Directions for this task
Copy all of the material exactly. Pictures are not to appear in the copy.

Source data
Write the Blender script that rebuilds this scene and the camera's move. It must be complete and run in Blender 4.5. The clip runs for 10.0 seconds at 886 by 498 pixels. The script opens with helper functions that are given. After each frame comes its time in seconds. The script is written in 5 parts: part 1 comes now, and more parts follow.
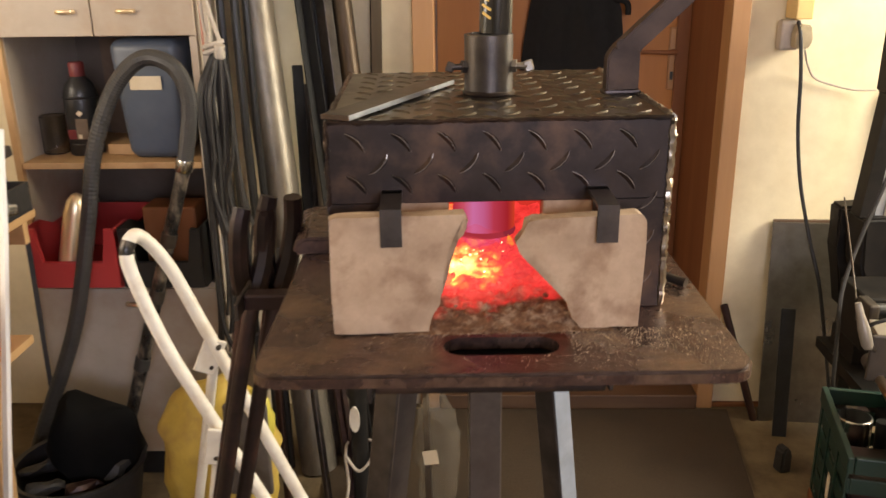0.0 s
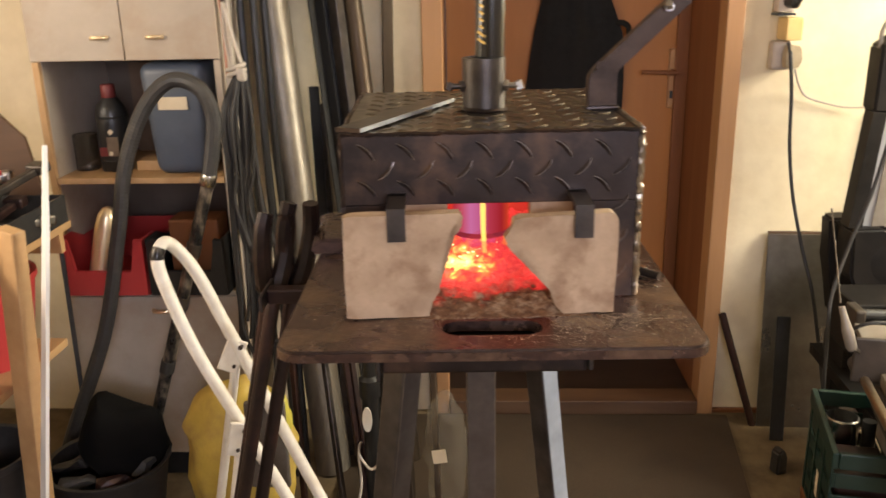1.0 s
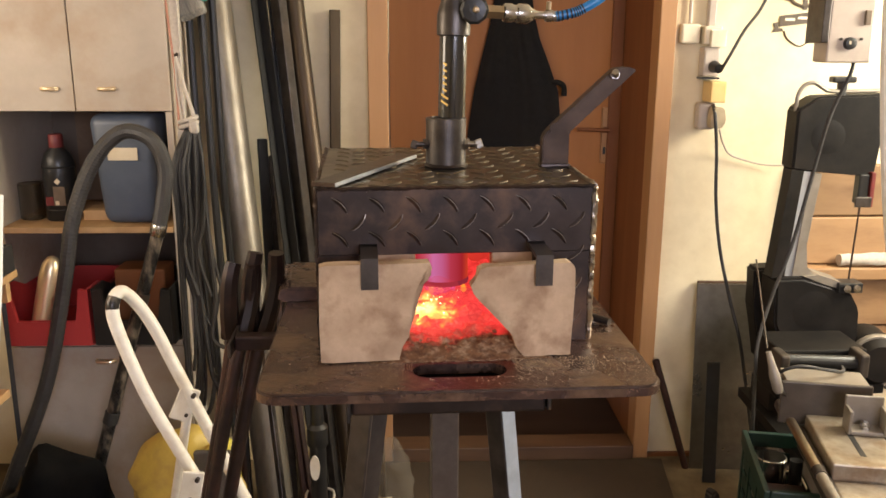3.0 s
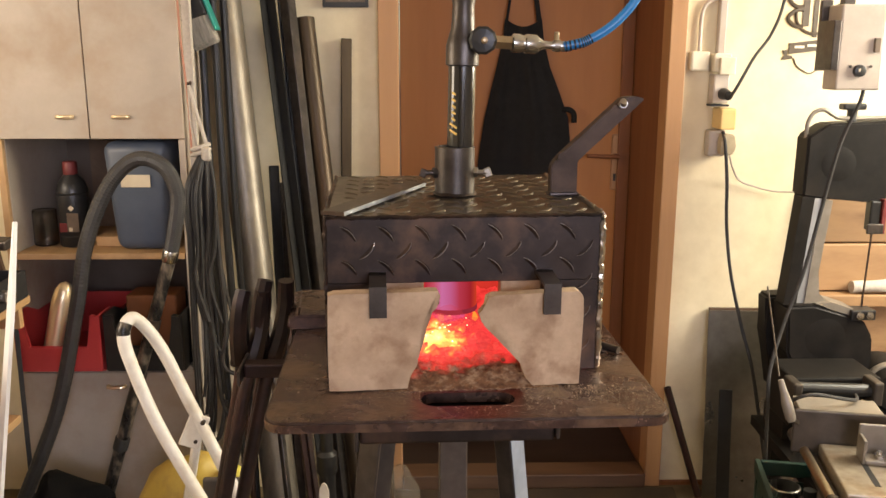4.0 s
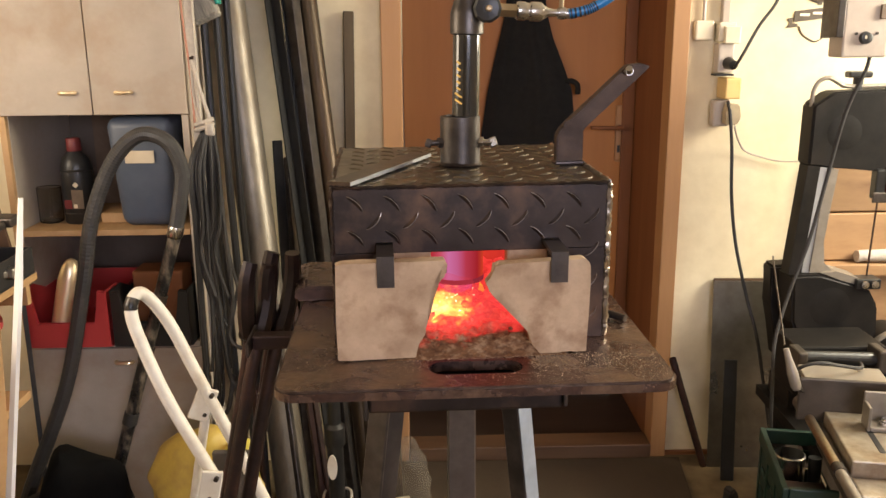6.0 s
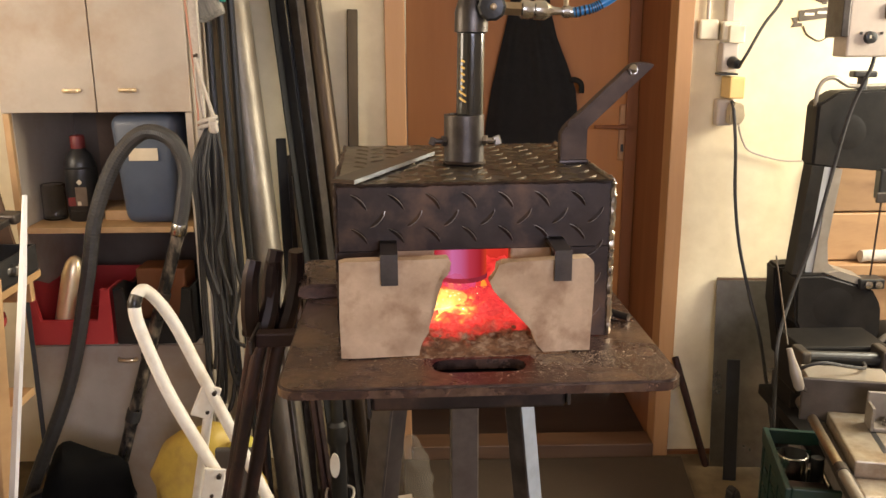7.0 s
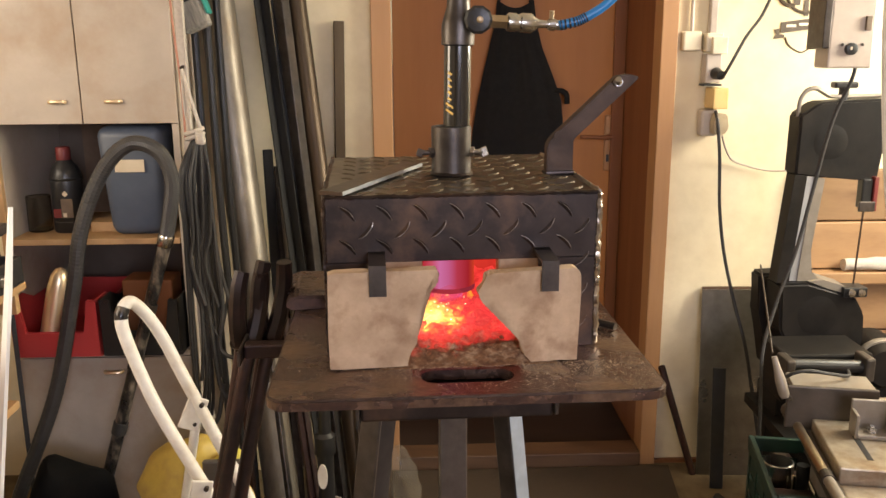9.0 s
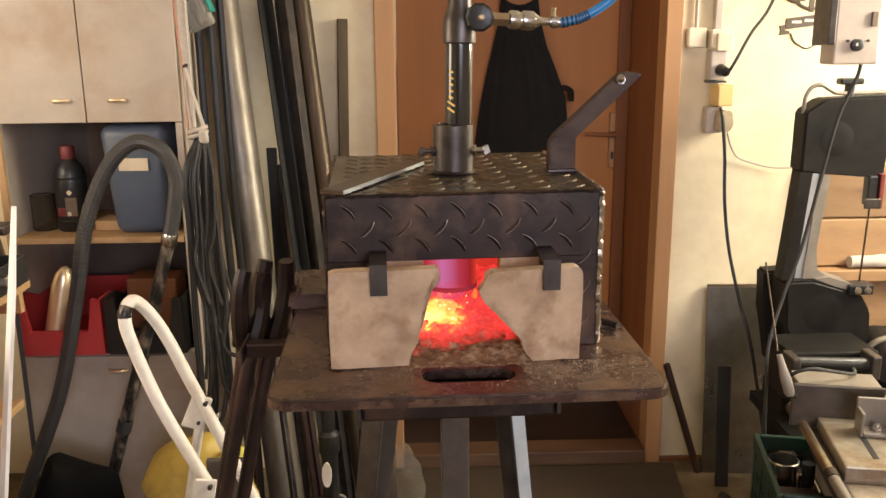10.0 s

In response
Write the Blender script that rebuilds this scene and the camera's move. It must be complete and run in Blender 4.5. The clip runs for 10.0 seconds at 886 by 498 pixels. The script opens with helper functions that are given. After each frame comes its time in seconds. The script is written in 5 parts: part 1 comes now, and more parts follow.
0.0 s
1.0 s
3.0 s
4.0 s
6.0 s
7.0 s
9.0 s
10.0 s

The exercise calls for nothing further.